Question

How do you determine the minimum value of the function $f(x)={{4}^{x}}-8$ ?

Answer 1

In this question, we have to find the minimum value of a function. Thus, we will use the derivative formula to get the solution. First, we will find the first derivative of the given equation using the formula ${{\left( {{a}^{x}} \right)}^{\prime }}={{a}^{x}}\log a$ and ${a}'=0$. After that, we will put the derivative equal to 0, to get the value of x. Then, we will again find the derivative of the first derivative. In the last, we will substitute the value of x in the function, to get the required solution for the problem.
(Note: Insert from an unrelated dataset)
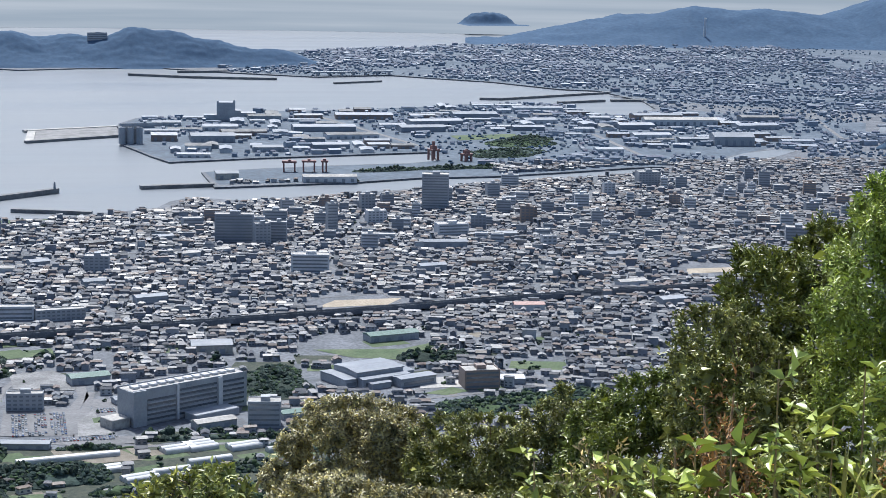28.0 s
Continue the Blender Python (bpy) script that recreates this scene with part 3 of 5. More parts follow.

Complete step-by-step solution:
According to the question, we have to find the minimum value of a function.
Thus, we will apply the derivative formula to get the solution.
The function given to us is $f(x)={{4}^{x}}-8$ ---------- (1)
Now, we will find the first derivative of equation (1) with respect to x that is using the derivative of ${{\left( {{a}^{x}} \right)}^{\prime }}={{a}^{x}}\log a$ and ${a}'=0$ , thus we get
$\Rightarrow f'(x)={{4}^{x}}.\log 4-0$ --------- (2)
Therefore, we get
$\Rightarrow f'(x)={{4}^{x}}.\log 4$
Now, we will put the value of first derivative equal to 0 that is let f’(x) = 0 to get the value of x, we get
$\Rightarrow {{4}^{x}}\log 4=0$
Thus, we cannot solve the above equation, which implies we do not have any value of x. therefore, there is no minimum value of the given function.
Therefore, for the function $f(x)={{4}^{x}}-8$ , their does not exist any minimum value

Note: While solving this problem, do mention the formula you are using to avoid confusion and mathematical error. Remember, when we do not find any value of x from the first derivative, it implies there does not exist any maximum nor the minimum value.